Repeat, exactly and only, the lines from the beginning of the data through the line with "boulder among the". Pictures are left out.

■ ■ ■

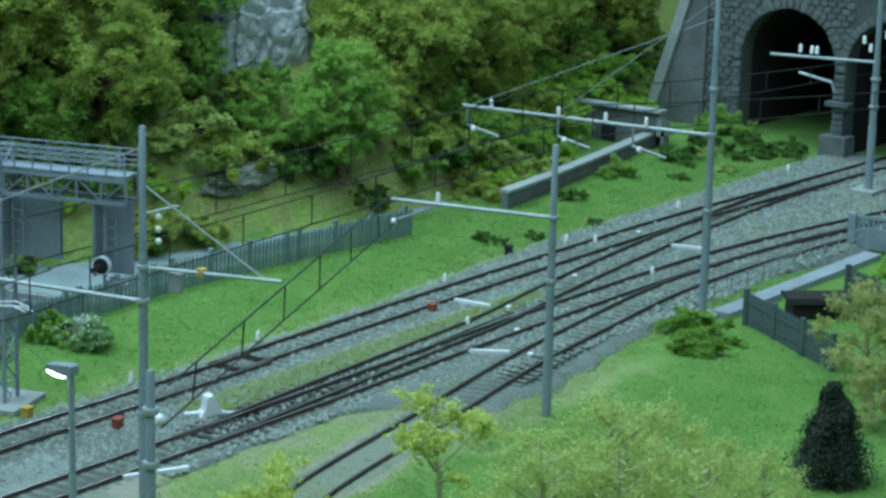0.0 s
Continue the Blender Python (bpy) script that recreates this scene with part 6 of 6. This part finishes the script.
# ---- rocks ----
def rock(name, at, size, seed, label, sub=4, material=M_ROCK):
    bm = bmesh.new()
    bmesh.ops.create_icosphere(bm, subdivisions=sub, radius=1)
    for v in bm.verts:
        p = v.co.copy()
        near = noise.voronoi(p * 2.1 + Vector((seed, 0, 0)))[0]
        fine = noise.voronoi(p * 5.5 + Vector((0, seed, 2)))[0]
        crack = min(1.0, (near[1] - near[0]) * 5) * 0.16 + min(1.0, (fine[1] - fine[0]) * 4) * 0.06
        d = 0.9 + 0.3 * noise.noise(p * 1.3 + Vector((seed, 3, 1))) + crack + 0.12 * near[0] + 0.05 * noise.noise(p * 9 + Vector((0, seed, 0)))
        v.co = Vector((p.x * size[0], p.y * size[1], p.z * size[2])) * d
    place(name, bm, material, at, label=label, category="rock", group="rock outcrops")


rock("rock", (82.6, 21.8, 7.6), (3.5, 1.8, 4.3), 1, "fissured pale grey cliff face between trees", 6)
rock("rock", (86.4, 23.6, 10.2), (2.8, 1.6, 3.8), 5, "fissured pale grey cliff face between trees", 6)
rock("rock", (75.3, 16.1, 2.6), (2.6, 0.8, 0.6), 2, "flat mossy grey rock ledge at the hill foot", 5, M_MOSSROCK)
rock("rock", (52.8, 24.8, 3.0), (1.9, 1.4, 1.0), 3, "pale boulder above the annex", 5)
rock("rock", (97.6, 20.6, 5.2), (2.0, 1.2, 1.9), 4, "grey boulder among the trees", 5)


# ---- fine ground cover, joined: grass blades and ballast chips ----
def blades(name, areas, size, material, seed, label, lean=2.0):
    """Upright slim triangles in areas (x0, x1, low(x), high(x), per square, lift)."""
    rng = np.random.default_rng(seed)
    pts = []
    for x0, x1, low, high, per, lift in areas:
        for i in range(int((x1 - x0) / 0.5)):
            xa = x0 + i * 0.5
            a, b = low(xa), high(xa)
            if b <= a:
                continue
            n = int(per * 0.5 * (b - a) * (0.6 + 0.8 * rng.random()))
            xs, ys = xa + 0.5 * rng.random(n), a + (b - a) * rng.random(n)
            zs = np.array([ground_z(p, q) for p, q in zip(xs, ys)])
            pts.append(np.stack([xs, ys, zs + lift], 1))
    c = np.concatenate(pts)
    n = len(c)
    ang = rng.random(n) * np.pi * 2
    h = size * (0.6 + 0.8 * rng.random(n))
    w = size * 0.4
    off = np.stack([np.cos(ang) * w, np.sin(ang) * w, np.zeros(n)], 1)
    tip = np.stack([rng.normal(size=n) * lean * h, rng.normal(size=n) * lean * h, h], 1)
    off *= np.where(np.cross(off * 2, tip + off)[:, 2:3] > 0, 1.0, -1.0)
    v = np.stack([c - off, c + off, c + tip], 1).reshape(-1, 3) * K
    me = bpy.data.meshes.new(name)
    me.vertices.add(n * 3)
    me.vertices.foreach_set("co", v.ravel())
    me.loops.add(n * 3)
    me.loops.foreach_set("vertex_index", np.arange(n * 3))
    me.polygons.add(n)
    me.polygons.foreach_set("loop_start", np.arange(n) * 3)
    me.update(calc_edges=True)
    me.materials.append(material)
    me.normals_split_custom_set_from_vertices(np.tile(np.array([[0.0, 0.0, 1.0]]), (n * 3, 1)))
    return tagged(new(name, me), label, "grass", kind="stuff")


def chips(name, areas, size, material, seed, label):
    """Small four-sided stones in areas (x0, x1, low(x), high(x), per square, z)."""
    rng = np.random.default_rng(seed)
    pts = []
    for x0, x1, low, high, per, z in areas:
        for i in range(int(x1 - x0)):
            xa = x0 + i
            a, b = low(xa), high(xa)
            n = int(per * max(0, b - a))
            pts.append(np.stack([xa + rng.random(n), a + (b - a) * rng.random(n), np.full(n, z) + 0.02 * rng.random(n)], 1))
    c = np.concatenate(pts)
    n = len(c)
    base = np.array([[1, 0, -0.3], [-0.5, 0.87, -0.3], [-0.5, -0.87, -0.3], [0, 0, 0.75]])
    ang = rng.random(n) * np.pi * 2
    s = size * (0.5 + rng.random(n))
    rot = np.zeros((n, 3, 3))
    rot[:, 0, 0], rot[:, 0, 1], rot[:, 1, 0], rot[:, 1, 1], rot[:, 2, 2] = np.cos(ang), -np.sin(ang), np.sin(ang), np.cos(ang), 1
    jit = base[None] + rng.normal(size=(n, 4, 3)) * 0.22
    v = (np.einsum("nij,nkj->nki", rot, jit) * s[:, None, None] + c[:, None]).reshape(-1, 3) * K
    f = (np.array([[0, 1, 3], [1, 2, 3], [2, 0, 3]])[None] + 4 * np.arange(n)[:, None, None]).reshape(-1)
    me = bpy.data.meshes.new(name)
    me.vertices.add(n * 4)
    me.vertices.foreach_set("co", v.ravel())
    me.loops.add(n * 9)
    me.loops.foreach_set("vertex_index", f)
    me.polygons.add(n * 3)
    me.polygons.foreach_set("loop_start", np.arange(n * 3) * 3)
    me.update(calc_edges=True)
    me.materials.append(material)
    return tagged(new(name, me), label, "ballast", kind="stuff")


bank_low = lambda x: 3.6 + wob(x, 0.35, 0.4, 4) + 1.4 * step(60, 90, x)
blades("grass", [(42.5, 111, bank_low, lambda x: min(11.0, hill_foot(x)), 70, 0.0), (36, 104, lambda x: -18.5, lambda x: (-13.5 if x < 46 else -11.5) + 1.6 * step(50, 78, x), 40, 0.0), (20, 96, lambda x: -27, lambda x: -18.5, 24, 0.0), (6, 22, lambda x: 8.5, lambda x: 11.5, 30, 0.0), (28, 44, lambda x: 5, lambda x: 10, 22, 0.0)], 0.065, M_BLADE, 201, "short bright green static grass")
blades("dry_grass", [(-4, 50, lambda x: -13.0, lambda x: -9.0 + 0.055 * max(0, x - 16), 45, 0.0), (8, 50, lambda x: -9.2 + 0.055 * max(0, x - 16), lambda x: -7.6 + 0.055 * max(0, x - 16), 14, 0.08), (44, 64, lambda x: track_y("T3", x) + 0.9, lambda x: -5.2, 40, 0.04), (42, 62, lambda x: track_y("T3", x) - 3.4, lambda x: track_y("T3", x) - 0.9, 40, 0.0), (30, 52, lambda x: track_y("T3", x) - 0.6, lambda x: track_y("T3", x) + 0.6, 30, 0.0), (53, 76, lambda x: -2.0 + 0.03 * max(0, x - 60), lambda x: -0.2, 430, 0.18), (44, 110, lambda x: bank_low(x) - 0.9, lambda x: bank_low(x) + 0.8, 30, 0.165), (57, 84, lambda x: track_y("T3", x) - 3.0, lambda x: track_y("T3", x) - 1.7, 70, 0.09), (92, 106, lambda x: -4.5, lambda x: -1.2, 26, 0.17)], 0.065, M_BLADE_PALE, 202, "sparse pale green grass between the tracks")
blades("yellow_grass", [(50, 116, lambda x: hill_foot(x) - 0.3, lambda x: hill_foot(x) + 5, 16, 0.05), (-9, -1.2, lambda x: 19.3, lambda x: 20.2, 60, 0.05)], 0.13, M_TUFT, 203, "dry yellowish grass tufts on the slope and street")
chips("ballast_chip", [(-14, 46, lambda x: -2.6, lambda x: 0.08 + wob(x, 0.12, 2.2, 3), 75, -0.172), (-14, 46, lambda x: -2.6, lambda x: -2.0, 40, -0.172), (46, 112, lambda x: -5.4 - 2.0 * step(58, 66, x), lambda x: 3.4 + 1.2 * step(60, 90, x), 22, -0.19)], 0.085, M_CHIP, 204, "loose grey ballast stones")
blades("moss", [(-6.3, -1.6, lambda x: 15.0 - 0.9 * math.sqrt(max(0, 1 - ((x + 3.8) / 2.2) ** 2)) - 0.12 * (x + 4), lambda x: 14.9 + 0.9 * math.sqrt(max(0, 1 - ((x + 3.8) / 2.2) ** 2)) - 0.12 * (x + 4), 1100, 0.055), (-5.2, -1.0, lambda x: 12.0 - 1.2 * math.sqrt(max(0, 1 - ((x + 3.0) / 1.9) ** 2)) - 0.6 * (x + 3), lambda x: 12.0 + 1.2 * math.sqrt(max(0, 1 - ((x + 3.0) / 1.9) ** 2)) - 0.6 * (x + 3), 1100, 0.055), (-9, -3.5, lambda x: 8.2, lambda x: 10.6 + wob(x, 0.8, 0.8), 500, 0.05)], 0.04, M_MOSS, 205, "soft yellow-green moss patches on the side street")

■ ■ ■

Reply:
0.0 s
Continue the Blender Python (bpy) script that recreates this scene with part 6 of 6. This part finishes the script.
# ---- rocks ----
def rock(name, at, size, seed, label, sub=4, material=M_ROCK):
    bm = bmesh.new()
    bmesh.ops.create_icosphere(bm, subdivisions=sub, radius=1)
    for v in bm.verts:
        p = v.co.copy()
        near = noise.voronoi(p * 2.1 + Vector((seed, 0, 0)))[0]
        fine = noise.voronoi(p * 5.5 + Vector((0, seed, 2)))[0]
        crack = min(1.0, (near[1] - near[0]) * 5) * 0.16 + min(1.0, (fine[1] - fine[0]) * 4) * 0.06
        d = 0.9 + 0.3 * noise.noise(p * 1.3 + Vector((seed, 3, 1))) + crack + 0.12 * near[0] + 0.05 * noise.noise(p * 9 + Vector((0, seed, 0)))
        v.co = Vector((p.x * size[0], p.y * size[1], p.z * size[2])) * d
    place(name, bm, material, at, label=label, category="rock", group="rock outcrops")


rock("rock", (82.6, 21.8, 7.6), (3.5, 1.8, 4.3), 1, "fissured pale grey cliff face between trees", 6)
rock("rock", (86.4, 23.6, 10.2), (2.8, 1.6, 3.8), 5, "fissured pale grey cliff face between trees", 6)
rock("rock", (75.3, 16.1, 2.6), (2.6, 0.8, 0.6), 2, "flat mossy grey rock ledge at the hill foot", 5, M_MOSSROCK)
rock("rock", (52.8, 24.8, 3.0), (1.9, 1.4, 1.0), 3, "pale boulder above the annex", 5)
rock("rock", (97.6, 20.6, 5.2), (2.0, 1.2, 1.9), 4, "grey boulder among the trees", 5)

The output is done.